▸ **EXERCISE GOAL**
Below are some records; quote exactly the lines from the one that contains "random.seed(0), np.random.seed(0), noise.seed_set(1)" through the one that contains "of a camera", inclusive, and no others.

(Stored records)
***

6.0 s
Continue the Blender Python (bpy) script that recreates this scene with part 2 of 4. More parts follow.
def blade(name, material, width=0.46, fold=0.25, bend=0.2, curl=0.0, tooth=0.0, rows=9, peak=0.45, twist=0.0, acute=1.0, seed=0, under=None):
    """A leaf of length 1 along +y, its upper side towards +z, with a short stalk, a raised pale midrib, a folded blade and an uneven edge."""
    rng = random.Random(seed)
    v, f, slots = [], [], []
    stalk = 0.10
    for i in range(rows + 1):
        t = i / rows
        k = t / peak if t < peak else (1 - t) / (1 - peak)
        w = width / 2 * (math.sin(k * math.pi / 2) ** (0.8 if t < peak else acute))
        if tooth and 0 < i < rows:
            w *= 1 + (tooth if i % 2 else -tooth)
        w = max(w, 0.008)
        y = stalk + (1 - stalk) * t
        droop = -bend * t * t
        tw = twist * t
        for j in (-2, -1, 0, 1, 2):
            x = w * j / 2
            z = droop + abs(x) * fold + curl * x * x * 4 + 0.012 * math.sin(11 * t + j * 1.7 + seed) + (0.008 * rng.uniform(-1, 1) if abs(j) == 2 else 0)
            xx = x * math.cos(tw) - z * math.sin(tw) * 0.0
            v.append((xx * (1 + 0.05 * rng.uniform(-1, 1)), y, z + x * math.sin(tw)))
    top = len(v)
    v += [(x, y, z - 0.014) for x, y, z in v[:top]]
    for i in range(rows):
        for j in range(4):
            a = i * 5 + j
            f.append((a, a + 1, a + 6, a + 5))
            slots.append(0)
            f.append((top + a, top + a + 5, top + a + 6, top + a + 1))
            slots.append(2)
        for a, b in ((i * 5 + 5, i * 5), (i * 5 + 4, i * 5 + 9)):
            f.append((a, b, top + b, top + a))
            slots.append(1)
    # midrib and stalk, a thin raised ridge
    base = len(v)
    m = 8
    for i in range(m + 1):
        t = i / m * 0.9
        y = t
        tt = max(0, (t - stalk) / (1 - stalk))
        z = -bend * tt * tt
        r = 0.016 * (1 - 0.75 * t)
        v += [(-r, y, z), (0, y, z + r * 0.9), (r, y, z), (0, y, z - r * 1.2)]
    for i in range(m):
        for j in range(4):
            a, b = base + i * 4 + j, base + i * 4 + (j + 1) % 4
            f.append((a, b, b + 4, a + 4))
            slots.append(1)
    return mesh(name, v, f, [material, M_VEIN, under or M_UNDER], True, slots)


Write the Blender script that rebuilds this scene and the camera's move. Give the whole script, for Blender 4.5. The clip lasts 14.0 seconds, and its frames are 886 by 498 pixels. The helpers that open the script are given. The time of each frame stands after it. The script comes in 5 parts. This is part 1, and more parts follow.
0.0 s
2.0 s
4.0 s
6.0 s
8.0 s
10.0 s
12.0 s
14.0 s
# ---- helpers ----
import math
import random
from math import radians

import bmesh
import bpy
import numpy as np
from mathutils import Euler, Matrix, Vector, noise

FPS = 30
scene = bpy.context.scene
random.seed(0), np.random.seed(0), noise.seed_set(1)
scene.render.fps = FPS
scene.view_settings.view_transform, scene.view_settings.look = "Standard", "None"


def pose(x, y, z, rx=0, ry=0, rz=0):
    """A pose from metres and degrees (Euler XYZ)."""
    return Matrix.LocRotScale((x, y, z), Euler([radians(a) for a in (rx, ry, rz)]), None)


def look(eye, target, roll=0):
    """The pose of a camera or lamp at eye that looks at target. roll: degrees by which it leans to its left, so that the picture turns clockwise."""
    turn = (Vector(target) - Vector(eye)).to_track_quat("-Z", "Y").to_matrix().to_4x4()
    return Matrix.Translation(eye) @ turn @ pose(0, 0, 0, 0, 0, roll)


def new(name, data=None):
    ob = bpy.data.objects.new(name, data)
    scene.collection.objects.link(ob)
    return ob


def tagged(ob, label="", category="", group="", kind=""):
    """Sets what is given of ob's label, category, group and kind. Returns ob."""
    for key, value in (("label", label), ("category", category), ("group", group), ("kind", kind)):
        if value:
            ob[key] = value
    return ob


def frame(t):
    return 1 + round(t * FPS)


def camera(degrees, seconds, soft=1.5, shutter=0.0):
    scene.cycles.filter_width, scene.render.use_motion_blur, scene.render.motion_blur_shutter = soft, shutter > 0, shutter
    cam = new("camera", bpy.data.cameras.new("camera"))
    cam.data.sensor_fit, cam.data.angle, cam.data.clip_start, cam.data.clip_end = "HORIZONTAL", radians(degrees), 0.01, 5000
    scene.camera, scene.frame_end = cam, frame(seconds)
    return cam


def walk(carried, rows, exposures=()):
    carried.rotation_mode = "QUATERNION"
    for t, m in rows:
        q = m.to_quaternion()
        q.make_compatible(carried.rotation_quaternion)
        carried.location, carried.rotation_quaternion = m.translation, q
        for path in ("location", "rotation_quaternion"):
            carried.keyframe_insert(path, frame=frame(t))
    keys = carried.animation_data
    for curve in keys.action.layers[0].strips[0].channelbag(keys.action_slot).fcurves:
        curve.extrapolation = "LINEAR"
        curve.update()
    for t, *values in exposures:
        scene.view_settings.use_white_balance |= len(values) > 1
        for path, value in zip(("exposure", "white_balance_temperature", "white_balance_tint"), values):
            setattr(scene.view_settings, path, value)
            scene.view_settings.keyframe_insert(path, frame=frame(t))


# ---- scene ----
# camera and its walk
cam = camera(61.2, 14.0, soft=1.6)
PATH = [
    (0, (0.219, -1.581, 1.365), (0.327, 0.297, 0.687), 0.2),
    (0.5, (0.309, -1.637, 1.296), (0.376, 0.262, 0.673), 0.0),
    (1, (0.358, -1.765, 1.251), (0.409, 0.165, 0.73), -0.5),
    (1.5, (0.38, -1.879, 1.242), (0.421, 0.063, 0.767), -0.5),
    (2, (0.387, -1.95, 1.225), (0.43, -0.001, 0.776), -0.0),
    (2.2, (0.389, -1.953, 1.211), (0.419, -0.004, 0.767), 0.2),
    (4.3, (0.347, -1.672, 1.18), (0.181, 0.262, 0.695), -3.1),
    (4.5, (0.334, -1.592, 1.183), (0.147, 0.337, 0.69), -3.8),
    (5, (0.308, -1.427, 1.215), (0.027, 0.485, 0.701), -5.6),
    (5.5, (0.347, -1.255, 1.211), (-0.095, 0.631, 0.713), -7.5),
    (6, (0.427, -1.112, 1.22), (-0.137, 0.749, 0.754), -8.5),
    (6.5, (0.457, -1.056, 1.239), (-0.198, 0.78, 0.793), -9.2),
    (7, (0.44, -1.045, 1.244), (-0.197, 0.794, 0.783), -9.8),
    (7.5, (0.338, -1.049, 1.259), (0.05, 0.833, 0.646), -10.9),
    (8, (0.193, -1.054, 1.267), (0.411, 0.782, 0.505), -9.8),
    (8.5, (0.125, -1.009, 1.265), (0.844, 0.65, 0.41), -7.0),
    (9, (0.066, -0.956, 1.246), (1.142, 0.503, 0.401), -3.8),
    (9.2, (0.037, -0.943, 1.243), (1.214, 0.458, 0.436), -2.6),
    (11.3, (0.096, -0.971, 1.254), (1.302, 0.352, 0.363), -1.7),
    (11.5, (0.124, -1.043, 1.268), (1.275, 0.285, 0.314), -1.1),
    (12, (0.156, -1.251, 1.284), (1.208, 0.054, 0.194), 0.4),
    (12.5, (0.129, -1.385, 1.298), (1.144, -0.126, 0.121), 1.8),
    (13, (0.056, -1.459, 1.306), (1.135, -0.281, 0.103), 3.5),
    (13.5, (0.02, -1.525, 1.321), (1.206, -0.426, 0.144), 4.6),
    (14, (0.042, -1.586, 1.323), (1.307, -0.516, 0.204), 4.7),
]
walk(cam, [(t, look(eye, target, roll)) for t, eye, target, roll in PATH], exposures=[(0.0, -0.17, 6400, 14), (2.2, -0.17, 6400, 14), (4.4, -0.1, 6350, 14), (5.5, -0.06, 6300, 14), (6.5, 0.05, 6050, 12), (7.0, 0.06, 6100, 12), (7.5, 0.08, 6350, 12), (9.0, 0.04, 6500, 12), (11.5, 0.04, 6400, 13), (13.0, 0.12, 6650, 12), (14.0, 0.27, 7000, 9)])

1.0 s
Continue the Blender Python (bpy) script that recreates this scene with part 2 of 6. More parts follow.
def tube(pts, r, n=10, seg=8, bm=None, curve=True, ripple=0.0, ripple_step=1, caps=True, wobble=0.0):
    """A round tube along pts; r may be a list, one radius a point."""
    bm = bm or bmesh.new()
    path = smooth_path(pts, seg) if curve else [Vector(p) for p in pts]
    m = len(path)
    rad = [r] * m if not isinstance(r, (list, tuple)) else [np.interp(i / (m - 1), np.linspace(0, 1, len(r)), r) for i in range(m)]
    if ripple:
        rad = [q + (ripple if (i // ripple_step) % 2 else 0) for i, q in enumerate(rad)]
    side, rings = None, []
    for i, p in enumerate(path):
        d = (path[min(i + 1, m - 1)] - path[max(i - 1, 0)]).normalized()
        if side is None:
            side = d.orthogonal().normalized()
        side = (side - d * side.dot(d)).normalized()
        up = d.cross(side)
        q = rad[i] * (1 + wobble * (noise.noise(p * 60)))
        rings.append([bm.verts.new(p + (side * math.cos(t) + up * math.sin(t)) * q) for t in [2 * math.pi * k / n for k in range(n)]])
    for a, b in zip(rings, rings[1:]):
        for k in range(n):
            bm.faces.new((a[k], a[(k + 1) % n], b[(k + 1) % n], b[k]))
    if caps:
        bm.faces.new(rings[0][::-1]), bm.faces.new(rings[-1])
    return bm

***

▸ **SOLUTION**
random.seed(0), np.random.seed(0), noise.seed_set(1)
scene.render.fps = FPS
scene.view_settings.view_transform, scene.view_settings.look = "Standard", "None"


def pose(x, y, z, rx=0, ry=0, rz=0):
    """A pose from metres and degrees (Euler XYZ)."""
    return Matrix.LocRotScale((x, y, z), Euler([radians(a) for a in (rx, ry, rz)]), None)


def look(eye, target, roll=0):
    """The pose of a camera or lamp at eye that looks at target. roll: degrees by which it leans to its left, so that the picture turns clockwise."""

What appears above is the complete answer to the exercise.